If You Want A Friend, Be A Friend
Price, value, coverage, service quality, warranty, flexibility, blah blah.
Finding ideal price/value/convenience equilibrium means Netflix and Peacock flourish and grow while local cable companies and Blockbuster and Redbox fade, wither and die. Just as there are countless dimensions of the customer experience, and there are many factors which determine loyalty, there are other salient factors which determine churn.

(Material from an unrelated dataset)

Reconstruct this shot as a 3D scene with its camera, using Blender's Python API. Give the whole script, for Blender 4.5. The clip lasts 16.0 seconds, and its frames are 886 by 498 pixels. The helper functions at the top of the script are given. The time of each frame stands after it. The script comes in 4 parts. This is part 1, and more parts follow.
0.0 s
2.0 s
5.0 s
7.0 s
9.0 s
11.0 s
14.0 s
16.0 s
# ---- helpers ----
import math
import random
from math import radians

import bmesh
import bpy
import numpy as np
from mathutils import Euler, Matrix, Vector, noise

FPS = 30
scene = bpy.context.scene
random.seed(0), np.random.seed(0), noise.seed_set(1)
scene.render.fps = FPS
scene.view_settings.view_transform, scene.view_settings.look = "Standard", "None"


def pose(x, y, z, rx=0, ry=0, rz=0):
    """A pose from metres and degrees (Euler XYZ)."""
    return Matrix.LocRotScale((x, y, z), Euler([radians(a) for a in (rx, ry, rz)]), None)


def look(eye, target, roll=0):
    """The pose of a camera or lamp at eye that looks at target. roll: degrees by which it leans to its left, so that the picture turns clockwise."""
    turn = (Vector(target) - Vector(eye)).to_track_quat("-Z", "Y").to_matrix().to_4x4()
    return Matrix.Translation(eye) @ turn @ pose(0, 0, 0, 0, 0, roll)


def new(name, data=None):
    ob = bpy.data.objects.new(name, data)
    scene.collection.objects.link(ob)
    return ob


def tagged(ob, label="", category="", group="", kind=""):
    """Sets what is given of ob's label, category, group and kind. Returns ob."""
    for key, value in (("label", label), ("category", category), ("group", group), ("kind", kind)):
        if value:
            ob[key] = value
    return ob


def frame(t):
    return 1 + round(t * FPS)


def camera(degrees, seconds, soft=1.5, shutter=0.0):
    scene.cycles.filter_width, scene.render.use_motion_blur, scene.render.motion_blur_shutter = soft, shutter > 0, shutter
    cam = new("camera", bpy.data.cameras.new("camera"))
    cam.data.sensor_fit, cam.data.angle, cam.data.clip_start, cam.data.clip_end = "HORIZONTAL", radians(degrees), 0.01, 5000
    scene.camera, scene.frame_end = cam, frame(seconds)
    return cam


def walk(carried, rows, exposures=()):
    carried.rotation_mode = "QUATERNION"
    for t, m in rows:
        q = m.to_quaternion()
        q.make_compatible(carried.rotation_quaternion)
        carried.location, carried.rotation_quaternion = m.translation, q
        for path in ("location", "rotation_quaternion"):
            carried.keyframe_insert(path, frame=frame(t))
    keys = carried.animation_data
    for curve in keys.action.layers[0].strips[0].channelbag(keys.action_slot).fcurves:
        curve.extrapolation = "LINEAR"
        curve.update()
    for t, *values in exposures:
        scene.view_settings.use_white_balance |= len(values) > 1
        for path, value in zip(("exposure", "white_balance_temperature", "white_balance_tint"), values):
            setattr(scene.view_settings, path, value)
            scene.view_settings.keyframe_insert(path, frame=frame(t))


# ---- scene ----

Yes, we now admit and know wholeheartedly that it makes sense to keep customers by keeping them happy. The challenge is to keep them communicating honestly about what they like/want/need and what they don’t. Of course we want customers to keep our companies and brands “top of mind,” but we also want to have the communications consist of two-way dialogue, and exclusive of sales opportunities, advise as to the gap between the dimensions of service, price, quality, responsiveness, e.g. they are receiving, versus what they expect.
A customer who is valued and made to feel significant, and not made to feel like another number in a bureaucracy, can be a lifelong, even multi-generational relationship. No doubt, it’s a challenge to maintain intimacy between a huge company and a single customer, but it’s done successfully every day, with both online and B/A/M (brick and mortar) models.
There are wins for the customer.
Next time your current service provider (cable company, e.g.) asks to renew, or you have an issue with them, remind them that it makes good business sense to keep you as a customer. Tell them you can help them reduce their churn by staying aboard. Ask them to give you more and to let you pay less.
Odds are they will reward you in some way. Odds are you’ll stay with them as a customer.
You might even get a “day before your birthday” card.